Among the several funds that invest primarily in Russia, the ING Pilgrim Russia Fund (LETRX: news, chart) is up more than 60 percent for the year and the Third Millenium Russia Fund (TMRFX: news, chart) is up more than 25 percent. Read more on Russia funds.
"There's been progress," Rocco said. "Putin is an improvement. It's not as much of a Wild West market as it was five years ago, but we're only talking about five years. It doesn't mean there's anything wrong with owning a Russian stock or two as part of a larger portfolio, but having a lot of any emerging market is risky, and having a lot of Russia is riskier than most."
Russian money returning
One of the most positive signs for foreign investors, analysts say, is the flow of Russian money back into Russian companies after a decade of capital flight.

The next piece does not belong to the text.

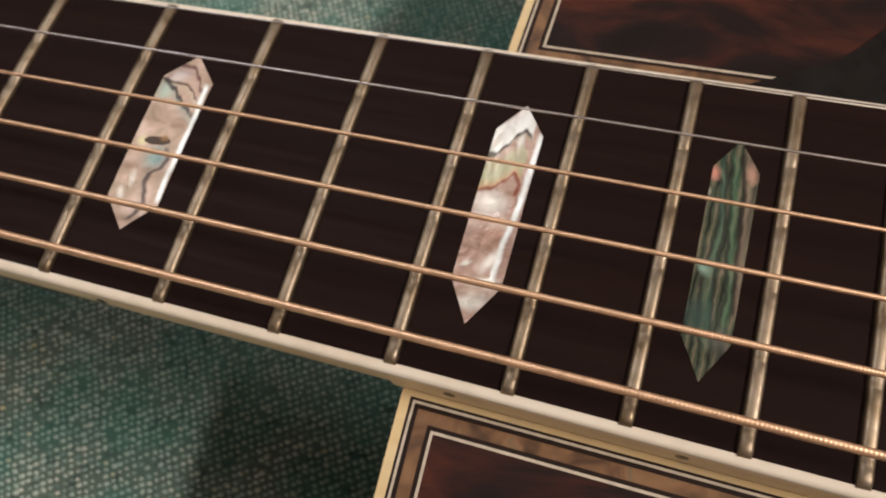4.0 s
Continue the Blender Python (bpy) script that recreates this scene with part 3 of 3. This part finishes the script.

"The portfolio and direct investment coming back into the country is more than the foreign investment coming in," said Jeffrey Valkar, director of the American Business Center on Sakhalin Island in the Russian Far East and a former economic counselor at the U.S. Embassy in Moscow. "Some of that domestic money that was parked offshore is coming back into the economy ... and it appears it's being used for capital investments."
Valkar, who works closely with both Russian and American companies in one of the hottest investment regions in Russia, said he's noticed a change in how Russian managers see their companies as well.
"Companies are now beginning to think about time lines into the future, which is very good," Valkar said. "It used to be 'two or three years, strip and sell and get out.' Now it's 'grow the company and where do we want to be in five years.' It hasn't reached Western standards where we think 10 to 15 years into the future, but it is getting better."
Valkar said that many large Russian companies seem to now recognize that they need to "legitimize themselves" with good investor relations and solid strategic plans, but he added, "The small to medium industry is still extremely risky for portfolio investors."
The oil price question
The analysts seem to agree that two things helped the Russian economy turn around after the 1998 crisis: higher oil prices and a devalued ruble that made domestic companies more competitive. Unfortunately, oil prices have been falling and the ruble is getting stronger.
Energy sales account directly account for about 16 percent of GDP and a third of government revenues. Business Week recently calculated that every $5 drop in the price of crude costs Russia about 1 percent of GDP.
"For the longer term, Russia cannot rely exclusively on energy resource revenues, but must focus on deep institutional reform of its economy," Johannes Linn, the World Bank's vice president for Europe and Central Asia, said in a recent speech.
Helena Hessel, head of research for transition economies at Standard and Poor's, said Russia has made significant strides in the last year. But she notes that the country's debt level is still high, and much depends on whether Russia is able to adapt to a slowing world economy and lower oil prices.
"What we've seen is very positive in terms of structural reform," Hessel said. "However, it goes together with an international environment which is working very much against them, and therefore we might need to be careful."